Une grande ligne en S, allant de la Montagne Noire (sud-ouest du Massif central) aux Vosges par les Cévennes, le Vivarais, le Charolais, le plateau de Langres, jalonne la limite entre deux espaces. À l’ouest, c’est le domaine hercynien et la France des grandes plaines et des bas plateaux, aux horizons marqués par les aplanissements et par l’incision des vallées, ou par le moutonnement des collines dont l’altitude reste faible. Les reliefs sont suffisamment atténués pour que la circulation soit aisée, sauf au cœur du Massif central et des Vosges. La ligne précitée rassemble précisément les points culminants des unités géologiques qui s’y terminent, et les seuils qu’elle comporte s’en trouvent valorisés d’autant. C’est sur elle que prennent naissance un grand nombre de fleuves et de rivières, du Tarn à la Moselle, en passant par la Loire et la Seine ; c’est la limite entre les bassins hydrographiques gagnant l’Océan ou ses mers annexes, et ceux qui sont dirigés vers la Méditerranée. Les premiers ne tiennent pas compte des différentes unités géologiques, tant fut étroite la solidarité morphologique entre les massifs anciens et les bassins sédimentaires. À l’est et au sud dominent les montagnes mises en place par les grands mouvements tertiaires et leurs avant-pays, ainsi que quelques secteurs effondrés (Alsace, plaine de la Saône). C’est la France aux reliefs jeunes, aux contrastes topographiques accusés, aux systèmes hydrographiques plus complexes, guidés par les accidents structuraux.

À l’intérieur de ces deux unités, les nuances sont d’un autre ordre.
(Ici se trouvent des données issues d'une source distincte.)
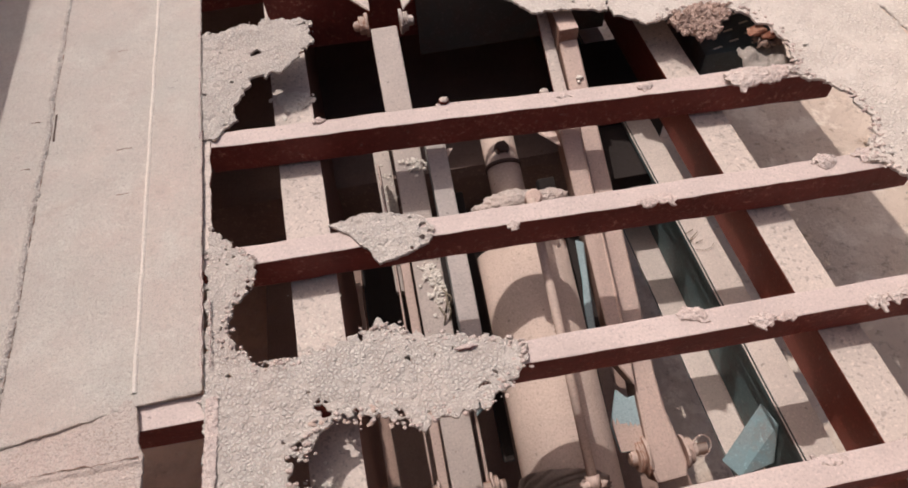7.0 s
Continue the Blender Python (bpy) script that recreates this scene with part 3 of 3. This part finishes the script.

Dans les chaînes de formation récente, les zones géologiques ordonnent la répartition des paysages. Mais d’autres différences proviennent du degré de la marque glaciaire et de l’agressivité des eaux courantes. Ainsi le Jura, atteint par les glaces mais non sculpté par elles, a un relief moins heurté que les Préalpes et les Alpes ; les Alpes du Sud et les Pyrénées orientales doivent beaucoup de leurs traits physiques à la torrentialité méditerranéenne. Dans la France hercynienne, certaines distinctions se fondent surtout sur la nature des roches. Les formes lourdes, les dislocations compactes, les vieilles surfaces creusées de gorges, une dissection dense en rapport avec des terrains imperméables sont le lot des massifs cristallins aux sols acides et lessivés ; les étendues rocailleuses et burinées des plateaux calcaires secs, aux rivières plus rares, affectées de pertes, contrastent avec eux. Mais, ailleurs, l’organisation du relief, dans le détail, combine la structure et l’agencement hydrographique ; les aptitudes physiques y dépendent aussi des terrains superficiels.
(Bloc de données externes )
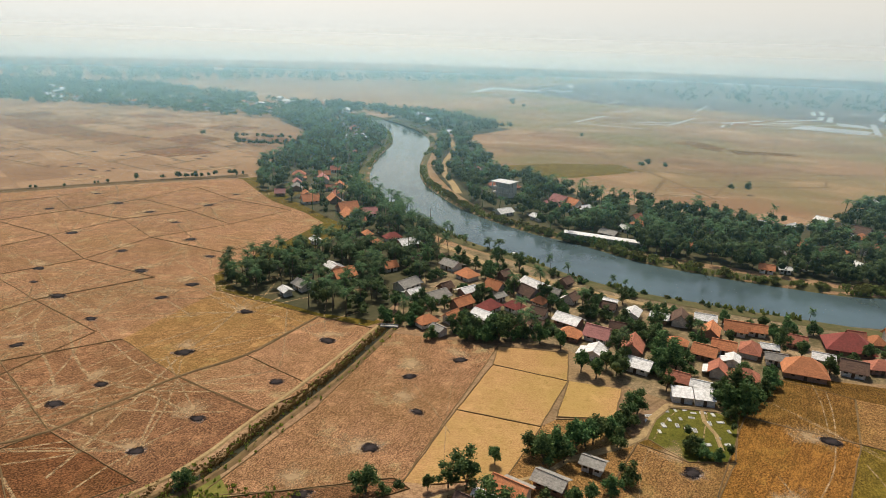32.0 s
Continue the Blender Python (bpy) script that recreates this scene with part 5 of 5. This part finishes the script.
# the clump round the small farm, and trees by the canal
for x, y, s in ((-29, 346.7, 0.75), (-25.1, 346.5, 0.4), (-16.2, 350.1, 0.45), (-8.1, 351.5, 0.9), (-12, 351.7, 0.6), (-11.3, 341.4, 0.6), (-2.7, 342.4, 0.9), (3.6, 342.6, 0.8), (8.4, 363.6, 0.85), (11.8, 367, 0.9), (16, 369.7, 1.0), (20.4, 373.5, 0.95), (5.7, 366.6, 0.7), (25.1, 377.7, 0.85),
                (29.2, 382.5, 0.8), (32.9, 388.4, 0.7), (-2.6, 361.6, 0.55), (22.7, 355.3, 0.6), (27.1, 360.2, 0.65), (8.2, 346.8, 0.75), (14.2, 348, 0.7), (22.5, 376.5, 0.7), (27, 380.5, 0.65), (12.5, 340, 0.6), (13, 364.5, 0.7), (18.5, 372.5, 0.8), (30.5, 386.5, 0.7), (8.5, 339.5, 0.7), (1, 339.5, 0.6), (26, 373, 0.6), (18, 352, 0.6)):
    plant(random.choice(TREES), x, y, s * 1.12)
for x, y, s in ((-9.5, 424.5, 0.9), (-15.3, 425.6, 0.9), (-4.9, 425.4, 0.8), (3.4, 430, 0.8), (20, 409.8, 0.8), (24, 406.9, 0.8), (30.1, 409.9, 0.8), (45.1, 414.6, 1.0), (45.1, 422.5, 0.9), (43, 403, 0.6), (57.1, 396.5, 0.95), (61.1, 394.8, 1.15), (65, 400.3, 0.85), (73.7, 411, 0.8), (43.2, 374.1, 0.55), (45.6, 372.6, 0.5), (48.7, 371.9, 0.5), (57, 390.5, 0.5),
                (45.2, 433.4, 0.9), (47.6, 445, 0.9), (59.7, 447.9, 0.6), (91.5, 450, 0.8), (100.7, 451.6, 0.8), (93.8, 422, 0.7), (-26.7, 423.6, 0.6), (-34.5, 433, 0.8), (-33.9, 450, 0.7), (26.2, 453, 0.7), (31, 451, 0.7), (16, 456, 0.6), (70, 406, 0.8), (62, 402.5, 0.9), (41, 432, 0.7), (84, 452, 0.7), (110, 434, 0.7), (27.5, 413, 0.7), (14.5, 424, 0.7), (8, 427, 0.7), (-7, 428, 0.8), (-12, 429, 0.8)):
    plant(random.choice(TREES), x, y, s * 1.15)
for x, y, s in ((-53.2, 327.7, 0.85), (-58.9, 331.4, 0.6), (-49.4, 328.5, 0.7), (-66.8, 342.1, 0.6), (-63.4, 325.7, 0.45), (-79.1, 324.1, 0.55), (-77, 327.8, 0.4), (-38.8, 335.5, 0.4), (-33.7, 337.4, 0.35), (-29.3, 339.1, 0.35), (-70.1, 322, 0.4), (-95.5, 294.6, 0.3), (-82.3, 311.4, 0.35), (-87, 304.6, 0.3), (-56, 329, 0.75), (-61.5, 328, 0.55), (-52, 331, 0.7)):
    plant(random.choice(TREES[3:] + TREES[:1]), x, y, s * 1.12)
for x, y, s in ( (30, 408, 0.8), (33, 416, 0.9), (12, 428, 0.8), (-14, 430, 0.9), (-8, 431, 0.9), (-3, 433, 0.85), (46, 376, 0.5), (52, 374, 0.5), (44, 381, 0.45), (56, 384, 0.4),
                (-22, 347, 0.4), (-112, 288, 0.3), (-44, 334, 0.4)):
    plant(random.choice(TREES), x, y, s)
for i in range(60):
    p = TRACK_SOUTH[random.randrange(16, len(TRACK_SOUTH) - 14)]
    plant(BUSHES[0], p.x + random.uniform(-3, 0), p.y + random.uniform(1.6, 4.0), random.uniform(0.35, 0.85))
# lone trees on the far plain
for x, y, s in ((92, 770, 1.0), (97, 774, 0.8), (140, 692, 0.7), (150, 690, 0.9), (-252, 622, 0.8), (-313, 829, 0.9), (-30, 1270, 1.6), (57, 942, 0.9), (391, 955, 1.0), (-10, 1275, 1.4), (110, 765, 0.7)):
    plant(random.choice(TREES), x, y, s)
for line, n, s in (([(-240, 634), (-192, 656)], 16, 0.55), ([(-285, 830), (-215, 840)], 22, 0.6), ([(-265, 790), (-215, 795)], 22, 0.7), ([(-380, 520), (-260, 612)], 12, 0.4), ([(-560, 720), (-400, 560)], 14, 0.7)):
    for i in range(n):
        p = Vector(line[0]).lerp(Vector(line[1]), random.random())
        plant(random.choice(TREES), p.x + random.uniform(-2, 2), p.y + random.uniform(-4, 4), s * random.uniform(0.8, 1.2))
grove(GROVE_WEST, 560, 0.4, (0.5, 0.85), 0.95, 0.1)
grove([(20, 556), (85, 523), (150, 504), (200, 521), (255, 585), (225, 602), (150, 568), (90, 578), (40, 602)], 420, 0.25, (0.65, 0.95), 0.7, 0.0)
grove(GROVE_EAST_BANK, 1250, 0.2, (0.75, 1.1), 1.0, 0.0)
grove(GROVE_NORTH, 950, 0.25, (0.75, 1.1), 1.1, 0.0)
grove(GROVE_BEND, 170, 0.25, (0.8, 1.2), 0.6, 0.0)
grove(GROVE_TIP, 210, 0.25, (0.8, 1.3), 0.6, 0.0)
mass("grove", THICK["tree"], LIGHT["tree"], LEAF, "dense dark green village grove along the river", "trees")
mass("palm_grove", THICK["coconut_palm"], LIGHT["coconut_palm"], PALM, "dense coconut palms along the river", "palms")
# tall grass between the two tracks
spots = []
while len(spots) < 4200:
    t = random.random()
    p = Vector((-170, 246)).lerp(Vector((-54, 332)), t)
    q = p + Vector((random.uniform(-14, 14), random.uniform(-14, 14)))
    up = [v for v in TRACK_NORTH if abs(v.x - q.x) < 4]
    dn = [v for v in TRACK_SOUTH if abs(v.x - q.x) < 4]
    if up and dn and dn[0].y + 1.3 < q.y < up[0].y - 4.0:
        spots.append((q.x, q.y, 0.0))
hedge = []
for i in range(3600):
    q = random.choice(CANAL_LINE[-30:]) + Vector((random.gauss(-1.4, 0.45), random.gauss(0, 2.5)))
    hedge.append((q.x, q.y, 0.25))
tuft_mass("canal_hedge", hedge, 0.22, 0.38, SCRUB, "dark scrubby hedge on the canal bank", "hedge", "stuff", 6)
for i in range(500):
    q = random.choice(CANAL_LINE[12:]) + Vector((random.gauss(0, 0.5), random.gauss(0, 3))) + Vector((random.choice((-2.2, 2.2)), 0))
    spots.append((q.x, q.y, 0.2))
tuft_mass("tall_grass", spots, 0.38, 0.6, GRASS, "lush tall green grass between canal and track", "grass", "stuff", 6)


reeds = []
for i in range(2600):
    k = random.randrange(10, 130)
    k = min(k, len(RIVER_LINE) - 2)
    p, d = RIVER_LINE[k], RIVER_LINE[k + 1] - RIVER_LINE[k]
    q = p.to_2d() + d.to_2d() * random.random() + Vector((d.y, -d.x)).normalized() * random.choice((-1, 1)) * (p.z + random.uniform(0.2, 4.0))
    if noise.noise(Vector((q.x * 0.03, q.y * 0.03, 7))) > -0.05:
        reeds.append((q.x, q.y, -0.6))
tuft_mass("reed_bed", reeds, 1.0, 1.9, REED, "yellow-green reeds and shrubs along the river edge", "reeds", "stuff", 5)


# ---- far woods ----
def woods(name, poly, count, size, label):
    verts, faces = [], []
    xs, ys = [p[0] for p in poly], [p[1] for p in poly]
    rnd = random.Random(len(poly) * 7 + count)
    n = 0
    while n < count:
        x, y = rnd.uniform(min(xs), max(xs)), rnd.uniform(min(ys), max(ys))
        if not inside((x, y), poly):
            continue
        if noise.noise(Vector((x * 0.012, y * 0.012, 3))) < -0.22:
            n += 0.3
            continue
        n += 1
        r = size * rnd.uniform(0.6, 1.3)
        v, f = leaf_cloud(rnd, [(x, y, r * 0.9, r)], 26, r * 0.42)
        k = len(verts)
        verts += v
        faces += [tuple(i + k for i in q) for q in f]
    return tagged(piece(name, verts, faces, LEAF), label, "woods", kind="stuff")


woods("far_woods", [(-960, 1090), (-695, 1066), (-597, 1080), (-421, 1020), (-300, 1000), (-225, 880), (-260, 1075), (-330, 1150), (-420, 1240), (-700, 1420), (-1100, 1480)], 1500, 6.5, "hazy village woods beyond the paddies")
woods("far_woods", [(-420, 1240), (-330, 1150), (-190, 1075), (-60, 1050), (-120, 1110), (-300, 1190)], 260, 5.5, "trees along the upper river")
woods("far_woods", [(-1700, 1500), (-900, 1520), (-200, 2000), (300, 2500), (100, 2800), (-900, 2300), (-2000, 2100)], 900, 9, "distant belt of woods in the haze")
woods("far_woods", [(300, 1500), (1000, 1400), (2200, 2000), (2400, 3200), (600, 2900), (200, 2100)], 1500, 5.5, "distant scattered woods in the haze")
woods("far_woods", [(360, 880), (420, 900), (520, 780), (640, 800), (560, 700), (430, 800)], 160, 5, "strip of trees across the eastern paddies")
for i in range(70):
    a = random.random()
    x, y = -820 + 560 * a + random.uniform(-60, 60), 1120 + 180 * random.random() - 90 * a
    w = random.uniform(8, 16)
    root = thing("far_house", x, y, 0, random.uniform(0, 180), "small pale-roofed house among far trees", "house", "far village houses")
    v, f = box(-w / 2, -w / 3, 0, w / 2, w / 3, 6)
    piece("wall", v, f, PLASTER, root)
    v, f = gable(w, w * 0.66, 6, 2, 0.6)
    piece("roof", v, f, TILE[random.choice("wwwgo")], root)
Modération et variété de l’ambiance climatique et leurs conséquences

Les oppositions fondamentales réalisées sur le plan du relief ont leur transposition dans les nuances du climat ; il n’y a pas exacte coïncidence toutefois. Les « Midis » aquitain et méditerranéen, par leurs hivers atténués et leur chaleur estivale, s’apparentent déjà aux climats subtropicaux. Le reste de la France s’inscrit dans la zone tempérée stricto sensu ; mais les mers, la continentalité, la latitude et le relief se combinent pour en diversifier les caractères. L’ample ouverture du territoire sur l’Atlantique et ses annexes (Manche, mer du Nord), bénéficiant des effets de la dérive des eaux chaudes (prolongement du Gulf Stream), permet une large extension des temps perturbés de l’Ouest, caractéristiques des climats tempérés et de l’ambiance « océanique ». Des pluies fréquentes et abondantes réparties sur toute l’année, des contrastes thermiques modérés (action régulatrice des eaux maritimes) entre un hiver « tiède » et un été frais sont les caractères dominants. Mais la latitude explique que les hivers de Dunkerque n’aient que 2 à 3 °C de température moyenne, contre 6 à 7 °C à Brest et sur toute la côte atlantique. À mesure que l’on progresse vers l’intérieur aussi, les étés deviennent plus chauds, alors que les hivers voient les froids s’accuser. Les endroits déprimés, les bas plateaux situés à plus de 100 km des rivages deviennent plus secs (Beauce, pays de la Loire, plaine de Toulouse : 500 à 600 mm de pluies par an, contre 700 à 1 200 mm sur les côtes). La progression des altitudes dès la Lorraine, le sud-est du Bassin parisien et le Limousin y permet cependant une recrudescence des précipitations, dans lesquelles la neige joue un rôle non négligeable.

Le climat méditerranéen s’étend jusqu’à la rencontre de la ligne des reliefs qui, au sud et au sud-est, ourlent le Massif central ; il déborde jusqu’à la haute Durance et à la Drôme sur les reliefs méridionaux des Alpes. Le rétrécissement du couloir rhodanien et les montagnes empêchent une extension plus grande vers le nord des rythmes et des traits de ce type climatique original, caractérisé par une sécheresse accusée de l’été, des pluies de saisons froides tombant en brutales averses, une luminosité exceptionnelle de l’atmosphère, des vents locaux violents (mistral). Associé à des pentes importantes, un tel climat favorise le ruissellement, l’érosion des sols, l’évaporation ; le déficit estival des sols en eau oblige l’agriculteur à pratiquer l’irrigation, tout comme la brutalité des crues menace les établissements humains dans les vallées ou à leur débouché et permet les atterrissements du littoral. Les travaux hydrauliques y sont, par conséquent, nécessaires pour des raisons multiples.